E a jornalista detalha os trabalhos de Lage nos quadrinhos (que pode ser lida por completo no livro Feras do Humor Baiano lançado em 1997) e conclui: “Sobre o perfil do autor, eu diria: de jeito considerado tímido, é bastante reservado, perspicaz, introvertido como se estivesse a sondar o terreno onde está pisando, mas bastante humorado. Um tipo raro de pessoa com o poder da visão além das aparências. Com cara de amigo de todos é inimigo da prepotência. O seu trabalho independente na prática inviabiliza chefias, está acima de comandos por achar que está a serviço de ma imprensa livre e embora um estilo aparente tal o de um seminarista a quem se atribui assexuado e sempre cordato, não se auto censura e nem admite censuras”.
“Iluminado, demolidor, íntegro, traço reto como o seu caráter. Talento incomum que dignifica a imprensa em geral e a arte do cartunismo em particular. Notável e instigante chargista político. Em abril de 1990, quando chefiava a sucursal da Veja, pautei e acompanhei o fechamento de uma matéria na Vejinha sobre cartunistas baianos, executada com brilho pelo repórter Valdemir Santana. Então Lage desnudava imperadores e rainhas do poder na Bahia e no Brasil na era collorida. Mexia não só com cardeais da política, mas com batinas famosas também. Foi assim na charge que mostrava o vigoroso Avelar Brandão Vilela indeciso e assustado diante de um despacho de candomblé, posto em encruzilhada baiana. Deu rolo tanto com católicos quanto militantes esquentados do MNU”.

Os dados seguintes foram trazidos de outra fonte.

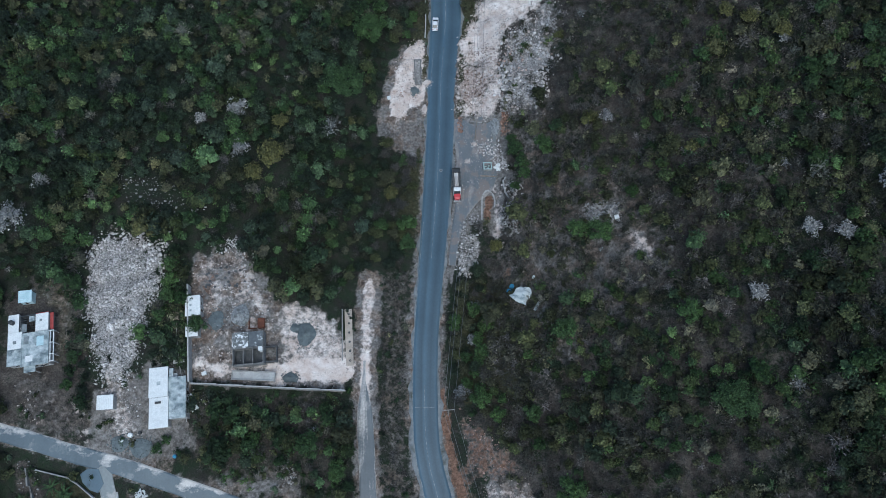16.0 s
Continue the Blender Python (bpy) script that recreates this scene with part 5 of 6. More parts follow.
def house_west():
    root = empty("unfinished_house", at_spot(-102.4, -49.3, 9.5), "unfinished concrete house with white and grey flat roofs", "house")
    shell(root, 0, 2.2, 8.5, 12.6, 3.0)
    roofed(root, 0, 2.2, 8.5, 12.6, 3.0, M_WHITE, 0.1, label="white painted roof slab")
    shell(root, 2.35, 5.9, 7.8, 12.3, 2.7, wall=M_DARK)
    part("floor", boxes((2.5, 5.75, 7.95, 12.15, -0.5, 0.1)), M_DARK, root, "dark floor of the roofless room")
    for n in range(7):
        bm = bmesh.new()
        rod(bm, (2.5, 8.3 + 0.55 * n, 2.6), (5.8, 8.2 + 0.58 * n, 2.62 + 0.05 * (n % 2)), 0.05, 0.05, 5)
        part("rafter", bm, M_STEEL, root)
    part("sheet", boxes((4.4, 5.6, 10.6, 11.9, 2.68, 2.72)), M_SLAB, root, "loose grey roof sheet")
    shell(root, 6.1, 8.8, 8.0, 12.0, 2.9)
    roofed(root, 6.1, 8.8, 8.0, 12.0, 2.9, M_WHITE, 0.1, label="white painted roof slab")
    part("awning", boxes((8.95, 9.75, 8.1, 12.1, 2.3, 2.38), bevel=0.02), M_RED, root, "dark red sheet awning")
    for v in (8.2, 12.0):
        part("post", boxes((9.6, 9.7, v - 0.05, v + 0.05, -0.5, 2.3)), M_STEEL, root)
    shell(root, 0.1, 3.0, 4.6, 8.2, 3.1)
    roofed(root, 0.1, 3.0, 4.6, 8.2, 3.1, M_WHITE, 0.15, label="white painted roof slab")
    shell(root, -0.2, 3.1, 0.9, 4.4, 2.6)
    roofed(root, -0.2, 3.1, 0.9, 4.4, 2.6, M_SLAB, 0.2, label="weathered grey roof slab")
    shell(root, 3.2, 8.9, 0.2, 7.6, 3.0)
    big = roofed(root, 3.2, 8.9, 0.2, 7.6, 3.0, M_SLAB, 0.2, label="large weathered grey roof slab")
    part("kerb", boxes((3.0, 9.1, 7.6, 7.8, 3.16, 3.32), (3.0, 3.2, 0.0, 7.6, 3.16, 3.30)), M_SLAB, big)
    part("canopy", boxes((3.4, 6.0, -1.3, 0.2, 2.5, 2.64), bevel=0.02), M_SLAB, root, "grey porch slab")
    for u in (3.5, 5.8):
        part("post", boxes((u, u + 0.2, -1.25, -1.05, -0.6, 2.5)), M_BLOCK, root)
    for u in (9.2, 9.95):
        part("beam", boxes((u, u + 0.18, 0.3, 7.7, 2.7, 2.9)), M_WHITE, root, "pale concrete beam")
    for v in (0.3, 2.0, 4.7, 7.5):
        part("beam", boxes((9.1, 10.15, v, v + 0.18, 2.9, 3.05)), M_WHITE, root, "pale concrete beam")
        part("post", boxes((9.95, 10.13, v, v + 0.2, -0.6, 2.7)), M_BLOCK, root)
    part("roof_patch", boxes((4.0, 5.6, 1.0, 2.4, 3.165, 3.19), bevel=0.005), M_WHITE, big, "pale cement patch")
    part("roof_patch", boxes((6.4, 8.0, 4.4, 6.6, 3.165, 3.19), bevel=0.005), M_TEAL, big, "bluish cement patch")
    part("roof_patch", boxes((3.5, 4.6, 5.2, 7.0, 3.165, 3.19), bevel=0.005), M_SLABGREY, big, "dark damp patch")
    part("hatch", boxes((1.2, 1.9, 5.6, 6.3, 3.26, 3.42), bevel=0.02), M_SLABGREY, root, "grey roof hatch")
    part("hatch", boxes((7.0, 7.5, 10.2, 10.7, 3.06, 3.2), bevel=0.02), M_SLABGREY, root, "grey roof hatch")
    part("door_leaf", boxes((2.7, 3.9, 8.2, 10.2, 2.70, 2.76), bevel=0.01), M_SLABGREY, root, "old grey sheet lying on the rafters")
    part("red_edge", boxes((6.0, 8.9, 12.02, 12.3, 2.7, 2.95), bevel=0.01), M_RED, root, "red painted roof edge")
    for u in (5.0, 7.4):
        opening(root, u, u + 1.2, 0.2, 1.0, 2.2, "u")
    opening(root, 1.0, 2.1, 0.9, 0.9, 2.1, "u")
    opening(root, 6.4, 7.3, 0.2, 0.0, 2.1, "u", "door")
    opening(root, 2.2, 3.2, 8.9, 1.0, 2.1, "v")
    opening(root, 5.0, 6.2, 8.9, 1.0, 2.1, "v")
    return root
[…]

“Em 1992 foi a vez de Antonio Carlos Magalhães tentar colocar o garrote da censura no pescoço de Lage e nas páginas da TB. O motivo foi a charge `Farias do mesmo saco`, genial por sinal, na qual ACM aparecia com a tradicional camisa de grife presidiária, com listas horizontais, dentro de um saco levado por PC Farias. Deu bolo também, com os ataques do dono do poder à TB e o surreal pedido de direito de resposta à charge, encaminhada por ACM à justiça. Então Diretor do Sinjorba, acabei entrando na briga contra tamanho disparate, ao lado de muita gente que, como esse jornalista, acompanha com admiração sempre crescente os passos desse original artista do traço, que chega aos 50 anos de idade com o vigor criativo – sua marca inconfundível – inabalado. Mais 50 anos, no mínimo, para Lage, é o que peço. Os poderosos e poltrões não vão gostar. Mas a face ética, criativa e corajosa da Bahia, sorrirá feliz”. A opinião é do jornalista Vitor Hugo Soares, que acompanhou a trajetória de Lage desde o início de carreira. O depoimento na íntegra está no livro Feras do Humor Baiano.